Venezuelans deported under 1798 US law


The Trump administration has transferred hundreds of immigrants to El Salvador despite a federal judge’s order temporarily barring the deportations under an 18th century wartime declaration targeting Venezuelan gang members, officials said on Sunday. Flights were in the air at the time of the ruling.
US District Judge James Boasberg issued an order on Saturday evening blocking the deportations but lawyers told him there were already two planes with migrants in the air—one headed for El Salvador, the other for Honduras. Boasberg verbally ordered the planes be turned around, but they apparently were not and he did not include the directive in his written order.
“Oopsie … Too late,” Salvadoran President Nayib Bukele, a Trump ally who agreed to house about 300 migrants for a year at a cost of $6 million in his country’s prisons, wrote on the social media site X above an article about Boasberg’s ruling. That post was recirculated by White House communications director Steven Cheung.
Secretary of State Marco Rubio, who negotiated an earlier deal with Bukele to house migrants, posted on the site: “We sent over 250 alien enemy members of Tren de Aragua which El Salvador has agreed to hold in their very good jails at a fair price that will also save our taxpayer dollars.”
1798 law
The migrants were deported after Trump’s declaration of the Alien Enemies Act of 1798, which has been used only three times in US history.
The law, invoked during World Wars I and II and the War of 1812, requires a president to declare the United States is at war, giving him extraordinary powers to detain or remove foreigners who otherwise would have protections under immigration or criminal laws. It was last used to justify the detention of Japanese-American civilians during World War II.

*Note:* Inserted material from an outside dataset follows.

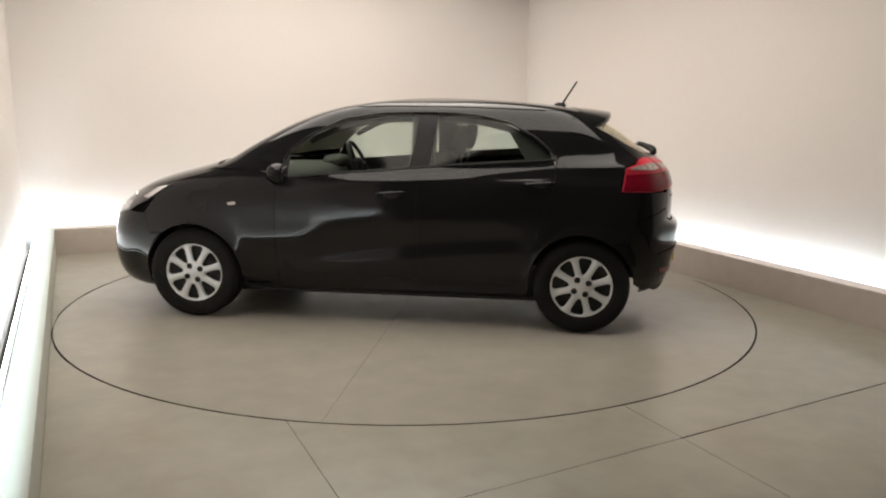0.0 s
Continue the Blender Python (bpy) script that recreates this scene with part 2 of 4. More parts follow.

The American Civil Liberties Union (ACLU), which filed the lawsuit that led to Boasberg’s temporary restraining order on deportations, said it was asking the government whether the removals to El Salvador were in defiance of the court.
“This morning, we asked the government to assure the Court that its order was not violated and are waiting to hear, as well as trying to do our own investigation,” ACLU’s lead lawyer, Lee Gelernt, said in a statement Sunday.